Mathematicians have resolved a decades-old geometric problem, the Kakeya conjecture in 3D, which studies the shape left behind by a needle moving in multiple directions.
The Kakeya conjecture was inspired by a problem asked in 1917 by Japanese mathematician Sōichi Kakeya: What is the region of smallest possible area in which it is possible to rotate a needle 180 degrees in the plane?

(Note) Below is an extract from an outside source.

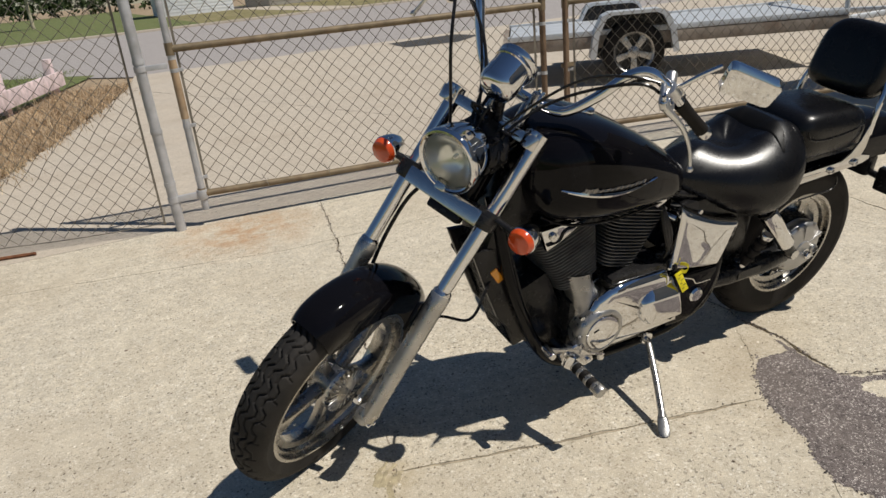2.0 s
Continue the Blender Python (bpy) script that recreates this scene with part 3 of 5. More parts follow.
embedded("dark_stones", 1500, 0.0058, M_DARKPIT, "dark stones showing in the worn concrete face", 5)
embedded("pale_stones", 900, 0.0060, M_PALESTONE, "pale stones showing in the worn concrete face", 6)
crumbs("seam_grit", [K1b, K1a[2:], K2[:3]], 170, 0.016, 0.0036, M_PALEGRIT, "pale and sandy crumbs in the broken seam of the slabs")
sand_strip("crack_sand", [([(-1.30, 0.45), (-1.354, 0.70), (-1.43, 1.02), (-1.465, 1.31), (-1.49, 1.46), (-1.54, 1.64)], 0.022), ([(-1.465, 1.31), (-1.30, 1.42), (-1.16, 1.40)], 0.02), ([(1.318, -0.262), (1.371, -0.186), (1.400, -0.135), (1.438, -0.072)], 0.014)],
           M_SAND, "dusty hairline crack across the concrete slab", 0.0045)
crumbs("crack_grit", [K6b1, K6c, K1c[1:], K1d], 120, 0.009, 0.0042, M_CRUMB, "broken stone crumbs along the cracks before the gate")
crumbs("grit", [J1a, K1b, J2b, K1c], 60, 0.012, 0.004, M_SAND, "sandy grit along the joints of the paving")


# ---- chain-link fence and gates ----
def mesh_wires(x0, x1, z0, z1, p=0.0425, r=0.0026):
    """Interlocked zigzag wires in the plane y = 0."""
    verts, faces = [], []
    k = int(round((x1 - x0) / p))
    rows = int((z1 - z0) / p)
    for i in range(k):
        prev = None
        for j in range(rows + 1):
            right = (i + j) % 2
            xx, zz = x0 + (i + right) * p, z0 + j * (z1 - z0) / rows
            q = Vector((xx, 0, zz))
            xx += 0.011 * noise.noise(q * 6) + 0.012 * noise.noise(q * 1.7)
            zz += 0.010 * noise.noise(q * 6 + Vector((9, 0, 0)))
            yy = 0.002 * (1 if right else -1) + 0.006 * noise.noise(q * 2.2)
            b = len(verts)
            verts += [(xx - r, yy - r * 0.6, zz), (xx + r, yy - r * 0.6, zz), (xx, yy + r, zz)]
            if prev is not None:
                for m in range(3):
                    faces.append((prev + m, prev + (m + 1) % 3, b + (m + 1) % 3, b + m))
            prev = b
    return verts, faces


def gate_leaf(width, height, label):
    """Origin at the hinge end, on the ground; the leaf runs along +x. The mesh hangs on the far side of the tubes."""
    g = new("gate")
    zb, zt, za = 0.205, 0.205 + height, 1.78
    r = 0.021
    part("hinge_stile", tube(bmesh.new(), [(0, 0, zb - 0.10), (0, 0, za + 0.05)], r, 16), M_GALV, g, "rust-streaked galvanised tube")
    part("rust_sleeve", tube(bmesh.new(), [(0, 0, zt - 0.40), (0, 0, zt - 0.06)], r + 0.0015, 16), M_SLEEVE, g, "rust-brown sleeve")
    part("lock_stile", tube(bmesh.new(), [(width, 0, zb), (width, 0, za)], r, 16), M_REDTUBE, g)
    part("bottom_rail", tube(bmesh.new(), [(0.0, 0, zb)] + [(width * i / 8, 0.0, zb - 0.012 * math.sin(math.pi * i / 8)) for i in range(1, 8)] + [(width, 0, zb)], r, 16), M_RUSTY, g)
    part("middle_rail", tube(bmesh.new(), [(0, 0, zt), (width, 0, zt)], r, 16), M_RUSTY, g)
    part("top_rail", tube(bmesh.new(), [(0, 0, za), (width, 0, za)], r, 16), M_RUSTY, g)
    for x, z in ((0, zb), (0, zt), (width, zb), (width, zt)):
        part("corner_fitting", tube(bmesh.new(), [(x, 0, z - 0.035), (x, 0, z + 0.035)], r + 0.004, 16), M_RUSTY, g)
    for x in (0.035, width - 0.055):
        part("tension_bar", box(bmesh.new(), (x, 0.012, (zb + za) / 2), (0.014, 0.005, za - zb - 0.03)), M_WIRE, g)
    for x in (0, width):
        for z in (zb + 0.10, zb + 0.42, zt - 0.12):
            bm = tube(bmesh.new(), [(x, 0, z - 0.011), (x, 0, z + 0.011)], r + 0.003, 14)
            s = 1 if x == 0 else -1
            box(bm, (x + s * 0.03, 0.006, z), (0.045, 0.012, 0.02), bevel=0.002)
            part("band_clamp", bm, M_GALV, g)
    verts, faces = mesh_wires(0.035, width - 0.045, zb + 0.015, za - 0.005)
    raw("chain_link_mesh", [(x, y + 0.016, z) for x, y, z in verts], faces, M_WIRE, g)
    for i in range(1, 6):
        x = width * i / 6
        bm = tube(bmesh.new(), smooth_line([(x - 0.02, 0.02, zb + 0.05), (x, -0.026, zb + 0.01), (x + 0.008, -0.012, zb - 0.026), (x + 0.012, 0.024, zb + 0.02)], 4), 0.0022, 5)
        part("tie_wire", bm, M_WIRE, g)
    return tagged(g, label, "gate")


FDIR = math.degrees(math.atan2(-0.113, 1))
gate = gate_leaf(2.37, 0.865, "brown weathered tube gate with chain-link mesh, closed")
gate.matrix_world = pose(-0.065, 2.695, 0, 0, 0, FDIR)
gate2 = gate_leaf(3.2, 0.865, "second chain-link gate leaf with weathered brown tubes, slightly open")
gate2.matrix_world = pose(5.60, 1.78, 0, 0, 0, 168.7)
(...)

Such regions are called Kakeya needle sets.
“It stands as one of the top mathematical achievements of the 21st century.”
Hong Wang, an associate professor at New York University’s Courant Institute of Mathematical Sciences, and Joshua Zahl, an associate professor in the University of British Columbia’s mathematics department, in an article recently posted to the preprint server arXiv, which hosts research before it is peer-reviewed and published in a journal, have shown that Kakeya sets, which are closely related to Kakeya needle sets, cannot be “too small.”
Namely, while it is possible for these sets to have zero three-dimensional volume, they must nonetheless be three-dimensional.
“There has been some spectacular progress in geometric measure theory: Hong Wang and Joshua Zahl have just released a preprint that resolves the three-dimensional case of the infamous Kakeya set conjecture!” writes UCLA mathematics professor Terence Tao, who won the 2006 Fields Medal, which is awarded every four years to a mathematician under the age of 40.
“It stands as one of the top mathematical achievements of the 21st century,” says Eyal Lubetzky, the chair of the mathematics department at the Courant Institute.
“This is a wonderful piece of mathematics,” adds Courant Institute Professor Guido De Philippis.
“The latest work follows years of progress that has enhanced our understanding of a complicated geometry and brings it to a new level. I am expecting that their ideas will lead to a series of exciting breakthroughs in the coming years!”
“This is a problem that many of the world’s greatest mathematicians have worked on, and for good reason—in addition to having the appeal of being relatively simple to state yet extremely deep, it is connected to many other major problems in harmonic analysis and geometric measure theory,” says Pablo Shmerkin, a professor of mathematics at UBC.
“While building on recent advances in the area, this resolution combines many new insights together with remarkable technical mastery. For example, the authors were able to find a statement about tube intersections that is both more general than the Kakeya conjecture and easier to tackle with a powerful approach known as induction on scales.”
Proving the Kakeya conjecture requires a fine understanding of the structure of the interaction of tubes in Euclidean—three-dimensional—space.
“This result is not only a major breakthrough in geometric measure theory, but it also opens up a series of exciting developments in harmonic analysis, number theory, and applications in computer science and cryptography,” adds De Philippis.
“Indeed in several problems in these fields, relevant information can be decomposed into wave packets—regions of space where electromagnetic or other types of waves are located—which are largely concentrated on ‘tiny tubes.’ Understanding the intersection of these tubes is fundamental in understanding how these packets of information interact one with the other.”